Al momento abbiamo solo indiscrezioni che vanno, perciò, assunte con riserva. Indiscrezioni, tuttavia, che consentono di intravedere e di delineare la prospettiva entro cui si sta movendo la commissione di studio, presieduta dal Prof.. Giuseppe Bertagna, insediata dal Ministro Letizia Moratti, per elaborare un documento che dovrebbe costituire la base della normativa per la riforma della scuola e da sottoporre, presumibilmente a dicembre, a quelli che sono stati chiamati gli Stati Generali della Scuola.
Non può, perciò, che essere vista con soddisfazione, dagli esperti di problemi scolastici, dal mondo culturale e sociale, dalle famiglie e dagli insegnanti, l’intenzione della commissione di confermare – rispetto alla cancellazione ipotizzata dalla precedente maggioranza governativa tramite i ministri Berlinguer e De Mauro – la scuola elementare di durata quinquennale e quella media di tre anni.
Come è fin troppo noto, la paventata riforma Berlinguer-De Mauro, nel nome di una mai ben delineata "scuola di base", aveva ipotizzato quella sintesi ( 5+3=7 ) in cui sarebbero dovute scomparire la scuola elementare e quella media.
Il problema, ovviamente, è ancora nella fase dibattimentale e, perciò, tutto aperto. La soluzione definitiva è molto lontana, ma la direzione intrapresa lascia ben sperare.

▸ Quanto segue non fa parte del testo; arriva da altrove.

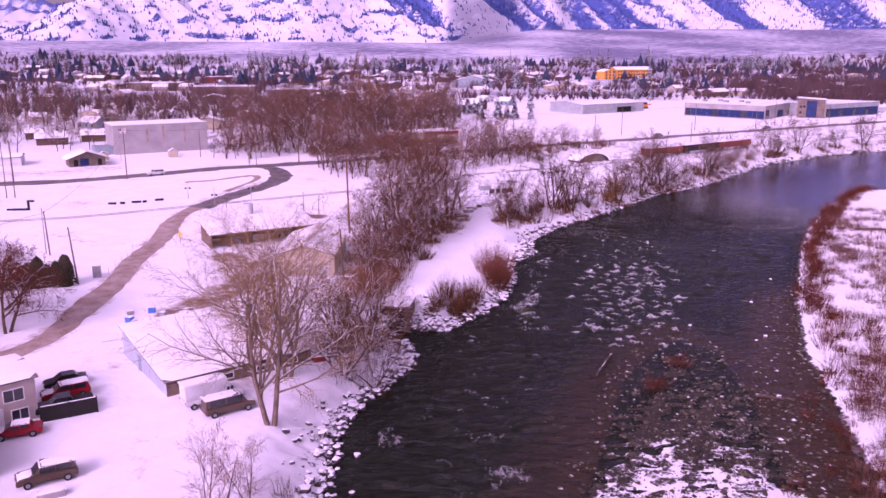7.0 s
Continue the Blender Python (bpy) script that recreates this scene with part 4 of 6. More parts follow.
# ---------------------------------------------------------------- the town beyond
def town():
    g = random.Random(77)
    walls = (M_WHITEWALL, M_BEIGE, M_BROWN, M_BLUEGREY, M_TAN)
    kinds = []
    for i in range(8):
        w = (9, 12, 14, 10, 16, 11, 13, 20)[i]
        b, _ = building("town_house", ("white", "beige", "brown", "blue-grey", "tan")[i % 5] + " town house under a snow roof", (0, 0), (w, 0), 8 + (i % 3) * 2, 2.9 + (i % 3) * 0.9, walls[i % 5], "gable_x" if i % 2 else "gable_y", 1.7 + (i % 2) * 0.6, 0.5, z=3.0, group="houses of the town", seed=200 + i, snow=0.3)
        for j in range(3):
            box("window", 1.0 + j * (w - 3.2) / 2, -0.05, 0.9, 2.2 + j * (w - 3.2) / 2, 0.0, 2.0, M_GLASS, b)
        kinds.append(b)
    spots = []
    tries = 0
    while len(spots) < 185 and tries < 6000:
        tries += 1
        y = 430 + 760 * g.random() ** 1.15
        x = g.uniform(-0.60, 0.62) * (y + 40)
        if x > -60 + 0.55 * (y - 420) and y < 660:      # fields and the civic site
            continue
        if -75 < x < 25 and y < 520:                    # woods
            continue
        if 150 < x < 300 and 980 < y < 1110:
            continue
        if 0 < x < 60 and 740 < y < 880:
            continue
        if any((x - a) ** 2 + (y - b) ** 2 < 19**2 for a, b in spots):
            continue
        spots.append((x, y))
    for i, (x, y) in enumerate(spots):
        m = pose(x, y, gz(x, y), 0, 0, g.choice((-25, 8, 35, 62, -55)) + g.uniform(-6, 6))
        if i < len(kinds):
            kinds[i].matrix_basis = m
        else:
            copy_thing(kinds[i % len(kinds)], m)


town()

# cabins left of the big hall
for i, (x, y) in enumerate(((-152, 372), (-140, 384), (-166, 392), (-127, 392), (-182, 372), (-200, 400))):
    building("cabin", "brown cabin under a low snowy roof", (x, y), (x + 10, y + 4), 8, 2.8, M_BROWN, "gable_x", 1.8, 0.6, z=3.0, category="cabin", group="cabins by the hall", seed=300 + i)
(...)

La scuola elementare, infatti, ha assolto nel corso di più di un secolo e mezzo, ad un ruolo fondamentale per lo sviluppo di tutta la società italiana.

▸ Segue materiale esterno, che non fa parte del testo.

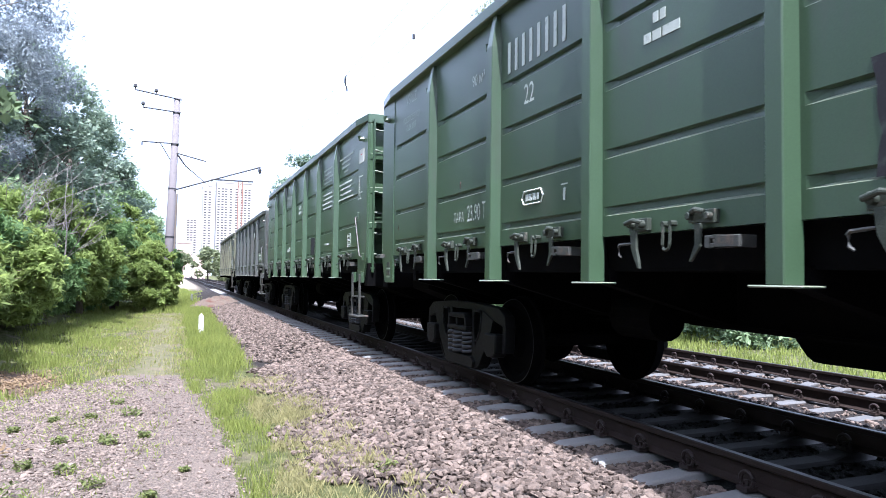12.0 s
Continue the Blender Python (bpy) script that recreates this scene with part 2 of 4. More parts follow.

Sorta per combattere l’altissimo tasso di analfabetismo, è stata sempre al primo posto nella crescita culturale, civile e morale degli Italiani. Ha seguito l’evolversi delle vicende politiche e storiche.
Per riferirci solo all’ultimo cinquantennio di vita scolastica, ci basti ricordare che la scuola elementare italiana è stata la prima a rinnovarsi sul piano didattico e metodologico aprendosi alle sperimentazioni che provenivano dall’estero senza, però, restare impelagata nelle tendenze di tipo prevalentemente psicologico-natulastiche, ponendo, viceversa, al centro della sua azione il bambino inteso come persona.

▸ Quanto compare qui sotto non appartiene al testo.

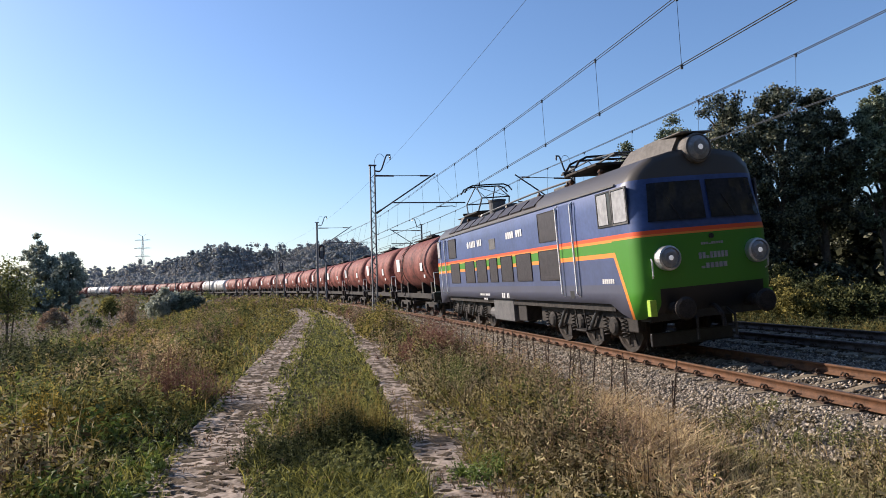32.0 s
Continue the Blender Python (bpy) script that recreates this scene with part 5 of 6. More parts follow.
def shell(prof, yend, n, material, name):
    """Body lofted from a closed cross profile, with shaped ends: yend(x, z) gives half its length there."""
    m = len(prof)
    v, f = [], []
    ts = np.concatenate([[-1], np.linspace(-0.97, 0.97, n), [1]])
    for t in ts:
        for x, z in prof:
            y = t * yend(x, z)
            v.append((x * narrow(y, z), y, max(z, float(np.interp(abs(y), [7.5, 8.1], [1.15, 0.86])))))
    for i in range(len(ts) - 1):
        for k in range(m):
            f.append((i * m + k, i * m + (k + 1) % m, (i + 1) * m + (k + 1) % m, (i + 1) * m + k))
    zc = 2.3
    for sg, base in ((-1, 0), (1, (len(ts) - 1) * m)):
        prev = list(range(base, base + m))
        for r in (0.93, 0.82, 0.65, 0.45, 0.2):
            ring = []
            for x, z in prof:
                X, Z = x * r, zc + (z - zc) * r
                ring.append(len(v))
                v.append((X * narrow(yend(X, Z), Z), sg * yend(X, Z), Z))
            for k in range(m):
                q = (prev[k], prev[(k + 1) % m], ring[(k + 1) % m], ring[k])
                f.append(q if sg < 0 else q)
            prev = ring
        f.append(tuple(prev))
    bm = bmesh.new()
    bv = [bm.verts.new(p) for p in v]
    for q in f:
        try:
            bm.faces.new([bv[k] for k in q])
        except ValueError:
            pass
    return finish(bm, name, material, True)


HW = 1.475


def loco_end(x, z):
    a = abs(x) / HW
    rake = 0.14 * max(0.0, (z - 2.5) / 1.05) ** 1.1 if z > 2.5 else 0.0
    chin = 0.25 * max(0.0, (1.25 - z) / 0.4)
    return 9.0 - rake - (0.26 + 0.1 * min(1.0, max(0.0, z - 2.5))) * a ** 8 - 0.09 * a ** 2 - chin * 0.4


def side_panel(name, y0, y1, z0, z1, material, parent, label="", proud=0.012, frame=0.0, fm=None, lean=0.0):
    """A flush panel on both flanks at once would join two parts, so one per flank."""
    out = []
    for sx in (1, -1):
        x = sx * (HW + proud)
        bm = box(min(x, x - sx * 0.03), max(x, x - sx * 0.03), y0, y1, z0, z1, 0.008)
        ob = part(name, bm, material, parent, label)
        if frame:
            bm = bmesh.new()
            xo = sx * (HW + proud + 0.012)
            for a, b, c, d in ((y0 - frame, y1 + frame, z1, z1 + frame), (y0 - frame, y1 + frame, z0 - frame, z0), (y0 - frame, y0, z0, z1), (y1, y1 + frame, z0, z1)):
                box(min(xo, xo - sx * 0.035), max(xo, xo - sx * 0.035), a, b, c, d, 0, bm)
            part("window_frame", bm, fm or M_GREY, ob)
        out.append(ob)
    return out


def pantograph(parent, y, up):
    """Folding roof collector, raised or folded."""
    z0 = 4.40
    pan = part("pantograph", box(-0.75, 0.75, y - 0.95, y + 0.95, z0 - 0.06, z0, 0.01, rod((-0.8, y - 0.9, z0 + 0.04), (0.8, y - 0.9, z0 + 0.04), 0.05)), M_BOGIE, parent, "raised steel pantograph" if up else "folded steel pantograph")
    for sx in (-0.6, 0.6):
        for dy in (-0.85, 0.85):
            part("insulator", lathe([(0.05, 4.0), (0.09, 4.03), (0.05, 4.07), (0.09, 4.11), (0.05, 4.15), (0.09, 4.19), (0.05, 4.25)], seg=8, m=Matrix.Translation((sx, y + dy, 0))), M_PORC, pan)
    zt = 5.42 if up else 4.62
    zk = (z0 + zt) / 2 - (0.05 if up else 0.0)
    dk = 1.12 if up else 1.55
    for sg in (-1, 1):
        for sx in (-1, 1):
            part("lower_arm", rod((sx * 0.62, y + sg * 0.75, z0), (sx * 0.55, y + sg * dk, zk), 0.028, seg=6), M_DKSTEEL, pan)
            part("upper_arm", rod((sx * 0.55, y + sg * dk, zk), (sx * 0.42, y + sg * 0.12, zt), 0.022, seg=6), M_DKSTEEL, pan)
        part("cross_tube", rod((-0.55, y + sg * dk, zk), (0.55, y + sg * dk, zk), 0.025, seg=6), M_DKSTEEL, pan)
        part("brace", rod((0.42, y + sg * 0.12, zt), (-0.55, y + sg * dk, zk), 0.012, seg=5), M_DKSTEEL, pan)
    for sg in (-0.28, 0.28):
        pts = [(-0.98, y + sg, zt - 0.22), (-0.85, y + sg, zt - 0.04), (-0.65, y + sg, zt + 0.04), (0, y + sg, zt + 0.05), (0.65, y + sg, zt + 0.04), (0.85, y + sg, zt - 0.04), (0.98, y + sg, zt - 0.22)]
        part("contact_strip", tube(pts, 0.03, 6), M_BOGIE, pan)


def bogie_loco(parent, y):
    bg = part("bogie", box(-1.12, -0.95, y - 2.7, y + 2.7, 0.52, 1.0, 0.03, box(0.95, 1.12, y - 2.7, y + 2.7, 0.52, 1.0, 0.03, box(-1.0, 1.0, y - 0.3, y + 0.3, 0.55, 0.9))), M_BOGIE, parent, "grimy three-axle bogie")
    sets = [wheelset(bg, y + d) for d in (-1.75, 0, 1.75)]
    for d in (-1.75, 0, 1.75):
        for sx in (-1, 1):
            part("axle_box", lathe([(0.21, 0.0), (0.21, 0.16), (0.15, 0.21), (0.08, 0.22)], "X", 12, m=Matrix.Translation((sx * 1.02, y + d, 0.625)) @ Matrix.Diagonal((sx, 1, 1, 1))), M_BOGIE, bg)
            for e in (-0.42, 0.42):
                bm = bmesh.new()
                pts = [(sx * 1.12 + 0.085 * math.cos(a), y + d + e + 0.085 * math.sin(a), 0.42 + 0.40 * a / (2 * math.pi * 5)) for a in np.linspace(0, 2 * math.pi * 5, 50)]
                part("spring", tube(pts, 0.02, 4), M_BOGIE, bg)
    for d in (-0.9, 0.9):
        for sx in (-1, 1):
            part("brake_rigging", box(sx * 1.0 - 0.09, sx * 1.0 + 0.09, y + d - 0.1, y + d + 0.1, 0.22, 0.75, 0.02), M_BOGIE, bg)
            part("damper", rod((sx * 1.2, y + d - 0.35, 0.45), (sx * 1.2, y + d + 0.15, 0.98), 0.05, 0.035, 8), M_DKSTEEL, bg)
    for sg in (-1, 1):
        for sx in (-1, 1):
            part("sand_pipe", tube([(sx * 1.0, y + sg * 2.5, 0.9), (sx * 0.95, y + sg * 2.55, 0.5), (sx * 0.78, y + sg * 2.42, 0.12)], 0.03, 5), M_BOGIE, bg)
    return sets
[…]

Ha saputo affrontare per prima – attraverso le classi differenziali e le scuole speciali e l’inserimento/integrazione – gli alunni difficili, con problemi o con disabilità producendo esperienze apprezzate anche all’estero.
Per prima la scuola elementare italiana si è posta, ed ha risolto, il problema della valutazione degli alunni all’interno della scuola divenuta di massa segnando, molto consapevolmente, una svolta verso una scuola di tutti, ma pure di ciascuno, mettendo, così, tutti gli alunni nelle condizioni di esercitare il diritto reale all’istruzione attraverso il principio dell’uguaglianza delle opportunità, prima, e della equivalenza degli esiti, poi.
Dovunque ci sono stati problemi sociali, lì è stata sempre presente significativamente la scuola elementare che ha accolto i suoi alunni. L’abbiamo vista tra le baracche dei terremotati e degli alluvionati. Più recentemente l’abbiamo vista varcare le porte degli ospedali per rendere meno pesante il ricovero dei bambini ammalati.
I progressi raggiunti sul piano organizzativo, metodologico e didattico, grazie ai Programmi del 1985 e alla legge di riordinamento, ne hanno fatto uno dei segmenti più apprezzati anche da insospettabili organismi stranieri.
Ovunque ha acquisito meriti ed è stata apprezzata. Cancellarla con un semplice colpo di..spugna nel nome di una generica "scuola di base" sarebbe stato un grosso errore per le generazioni future.
Sostenerne la validità, tuttavia, non significa confermarla nello stato attuale. Occorrerà, infatti, ridisegnarne il profilo, innanzitutto confermandone la durata quinquennale, all’interno del globale progetto della riforma alla quale sta lavorando la commissione.
Non eliminarla, in definitiva, ma rivederne la struttura, i curricoli, l’organizzazione ecc. Queste sembrano essere, giustamente, le intenzioni degli esperti cui il ministro Moratti ha assegnato un così arduo compito. Queste sono, sicuramente, anche le aspettative di quanti hanno a cuore la scuola elementare italiana.